Written problem: Write out the data below in full, unchanged, minus the images.

Dataset entries:
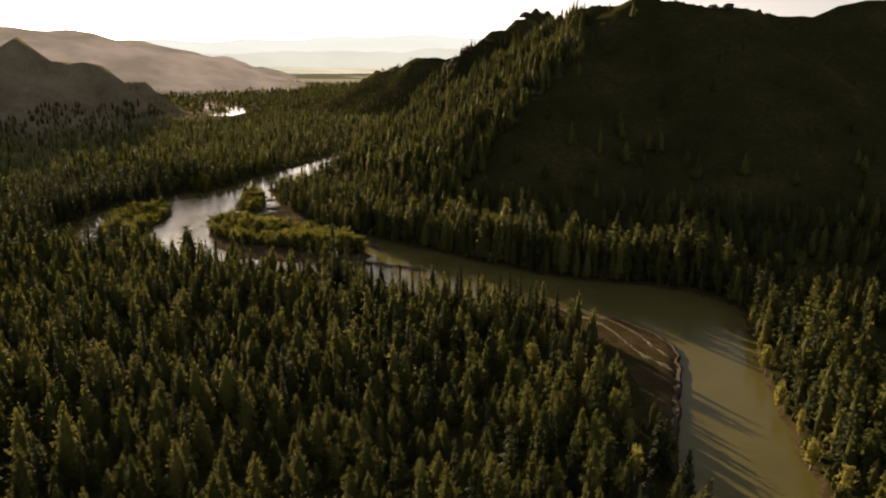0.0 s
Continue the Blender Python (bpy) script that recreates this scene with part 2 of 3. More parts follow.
def ground_material():
    m, n, l, b = material("valley_ground", 1.0, 0.0)
    geo = n.new("ShaderNodeNewGeometry")
    pos = geo.outputs["Position"]
    sep, nor = n.new("ShaderNodeSeparateXYZ"), n.new("ShaderNodeSeparateXYZ")
    l.new(pos, sep.inputs[0]), l.new(geo.outputs["True Normal"], nor.inputs[0])
    big, fine = grain(n, l, 45, 5, pos), grain(n, l, 3.0, 5, pos)
    turf = ramp(n, [(0.3, (0.015, 0.017, 0.007)), (0.5, (0.027, 0.027, 0.010)), (0.72, (0.060, 0.047, 0.021))])
    l.new(mixed(n, l, 0.45, big.outputs[0], fine.outputs[0]), turf.inputs[0])
    # rock where it is steep
    rockc = ramp(n, [(0.3, (0.022, 0.019, 0.015)), (0.7, (0.085, 0.070, 0.054))])
    l.new(fine.outputs[0], rockc.inputs[0])
    steep = ramp(n, [(0.44, (1.0,)), (0.60, (0.0,))])
    l.new(nor.outputs[2], steep.inputs[0])
    col = mixed(n, l, steep.outputs[0], turf.outputs[0], rockc.outputs[0])
    # dry grass on the open western hills, its colour lightened to stand in for haze
    west = n.new("ShaderNodeMapRange")
    west.inputs["From Min"].default_value, west.inputs["From Max"].default_value = -380, -480
    l.new(sep.outputs[0], west.inputs["Value"])
    steppe_haze = ramp(n, [(0.3, (0.085, 0.070, 0.040)), (0.5, (0.16, 0.130, 0.080)), (0.72, (0.26, 0.215, 0.14))])
    l.new(mixed(n, l, 0.4, big.outputs[0], fine.outputs[0]), steppe_haze.inputs[0])
    col = mixed(n, l, west.outputs[0], col, steppe_haze.outputs[0])
    # gravel and silt close above the water
    stones = n.new("ShaderNodeTexVoronoi")
    stones.inputs["Scale"].default_value = 1.6
    l.new(pos, stones.inputs["Vector"])
    silt = ramp(n, [(0.32, (0.024, 0.018, 0.009)), (0.52, (0.048, 0.036, 0.018)), (0.66, (0.070, 0.052, 0.027)), (0.76, (0.14, 0.112, 0.068))])
    l.new(mixed(n, l, 0.35, grain(n, l, 7, 5, pos).outputs[0], stones.outputs["Distance"]), silt.inputs[0])
    low = n.new("ShaderNodeMapRange")
    low.inputs["From Min"].default_value, low.inputs["From Max"].default_value = 1.02, 0.90
    l.new(sep.outputs[2], low.inputs["Value"])
    col = mixed(n, l, low.outputs[0], col, silt.outputs[0])
    # mown fields far out on the plain, over ground lightened in colour for haze
    out = n.new("ShaderNodeMapRange")
    out.inputs["From Min"].default_value, out.inputs["From Max"].default_value = 2500, 3100
    l.new(sep.outputs[1], out.inputs["Value"])
    fields = ramp(n, [(0.43, (0.0,)), (0.46, (1.0,))])
    strip = n.new("ShaderNodeMapping")
    strip.inputs["Scale"].default_value = (0.35, 1.0, 1.0)
    l.new(pos, strip.inputs["Vector"])
    l.new(grain(n, l, 420, 3, strip.outputs[0]).outputs[0], fields.inputs[0])
    hay = n.new("ShaderNodeMath")
    hay.operation = "MULTIPLY"
    l.new(out.outputs[0], hay.inputs[0]), l.new(fields.outputs[0], hay.inputs[1])
    # pale grey-green base imitates haze over the far plain
    col = mixed(n, l, out.outputs[0], col, (0.15, 0.16, 0.11))
    col = mixed(n, l, hay.outputs[0], col, (0.36, 0.35, 0.28))
    l.new(col, b.inputs["Base Color"])
    bumped(n, l, b, fine.outputs[0], 0.6, 0.5)
    return m


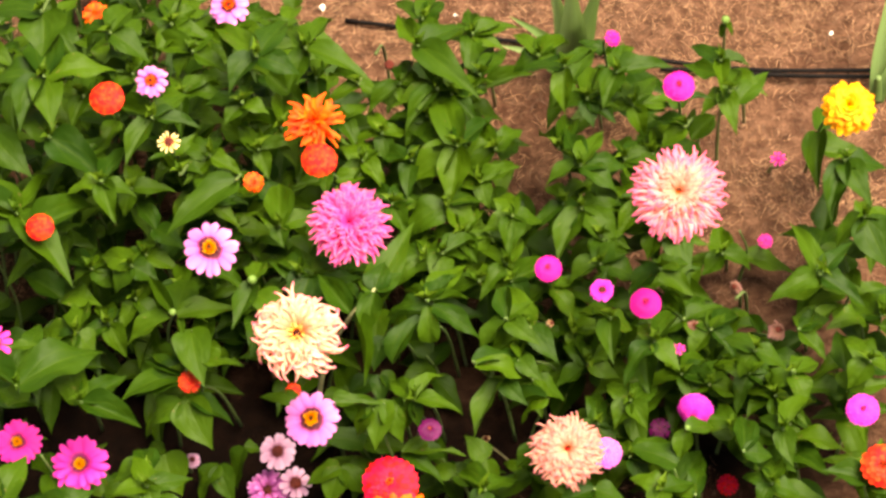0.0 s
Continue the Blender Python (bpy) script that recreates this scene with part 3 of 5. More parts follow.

Task result:
0.0 s
Continue the Blender Python (bpy) script that recreates this scene with part 2 of 3. More parts follow.
def ground_material():
    m, n, l, b = material("valley_ground", 1.0, 0.0)
    geo = n.new("ShaderNodeNewGeometry")
    pos = geo.outputs["Position"]
    sep, nor = n.new("ShaderNodeSeparateXYZ"), n.new("ShaderNodeSeparateXYZ")
    l.new(pos, sep.inputs[0]), l.new(geo.outputs["True Normal"], nor.inputs[0])
    big, fine = grain(n, l, 45, 5, pos), grain(n, l, 3.0, 5, pos)
    turf = ramp(n, [(0.3, (0.015, 0.017, 0.007)), (0.5, (0.027, 0.027, 0.010)), (0.72, (0.060, 0.047, 0.021))])
    l.new(mixed(n, l, 0.45, big.outputs[0], fine.outputs[0]), turf.inputs[0])
    # rock where it is steep
    rockc = ramp(n, [(0.3, (0.022, 0.019, 0.015)), (0.7, (0.085, 0.070, 0.054))])
    l.new(fine.outputs[0], rockc.inputs[0])
    steep = ramp(n, [(0.44, (1.0,)), (0.60, (0.0,))])
    l.new(nor.outputs[2], steep.inputs[0])
    col = mixed(n, l, steep.outputs[0], turf.outputs[0], rockc.outputs[0])
    # dry grass on the open western hills, its colour lightened to stand in for haze
    west = n.new("ShaderNodeMapRange")
    west.inputs["From Min"].default_value, west.inputs["From Max"].default_value = -380, -480
    l.new(sep.outputs[0], west.inputs["Value"])
    steppe_haze = ramp(n, [(0.3, (0.085, 0.070, 0.040)), (0.5, (0.16, 0.130, 0.080)), (0.72, (0.26, 0.215, 0.14))])
    l.new(mixed(n, l, 0.4, big.outputs[0], fine.outputs[0]), steppe_haze.inputs[0])
    col = mixed(n, l, west.outputs[0], col, steppe_haze.outputs[0])
    # gravel and silt close above the water
    stones = n.new("ShaderNodeTexVoronoi")
    stones.inputs["Scale"].default_value = 1.6
    l.new(pos, stones.inputs["Vector"])
    silt = ramp(n, [(0.32, (0.024, 0.018, 0.009)), (0.52, (0.048, 0.036, 0.018)), (0.66, (0.070, 0.052, 0.027)), (0.76, (0.14, 0.112, 0.068))])
    l.new(mixed(n, l, 0.35, grain(n, l, 7, 5, pos).outputs[0], stones.outputs["Distance"]), silt.inputs[0])
    low = n.new("ShaderNodeMapRange")
    low.inputs["From Min"].default_value, low.inputs["From Max"].default_value = 1.02, 0.90
    l.new(sep.outputs[2], low.inputs["Value"])
    col = mixed(n, l, low.outputs[0], col, silt.outputs[0])
    # mown fields far out on the plain, over ground lightened in colour for haze
    out = n.new("ShaderNodeMapRange")
    out.inputs["From Min"].default_value, out.inputs["From Max"].default_value = 2500, 3100
    l.new(sep.outputs[1], out.inputs["Value"])
    fields = ramp(n, [(0.43, (0.0,)), (0.46, (1.0,))])
    strip = n.new("ShaderNodeMapping")
    strip.inputs["Scale"].default_value = (0.35, 1.0, 1.0)
    l.new(pos, strip.inputs["Vector"])
    l.new(grain(n, l, 420, 3, strip.outputs[0]).outputs[0], fields.inputs[0])
    hay = n.new("ShaderNodeMath")
    hay.operation = "MULTIPLY"
    l.new(out.outputs[0], hay.inputs[0]), l.new(fields.outputs[0], hay.inputs[1])
    # pale grey-green base imitates haze over the far plain
    col = mixed(n, l, out.outputs[0], col, (0.15, 0.16, 0.11))
    col = mixed(n, l, hay.outputs[0], col, (0.36, 0.35, 0.28))
    l.new(col, b.inputs["Base Color"])
    bumped(n, l, b, fine.outputs[0], 0.6, 0.5)
    return m


0.0 s
Continue the Blender Python (bpy) script that recreates this scene with part 3 of 5. More parts follow.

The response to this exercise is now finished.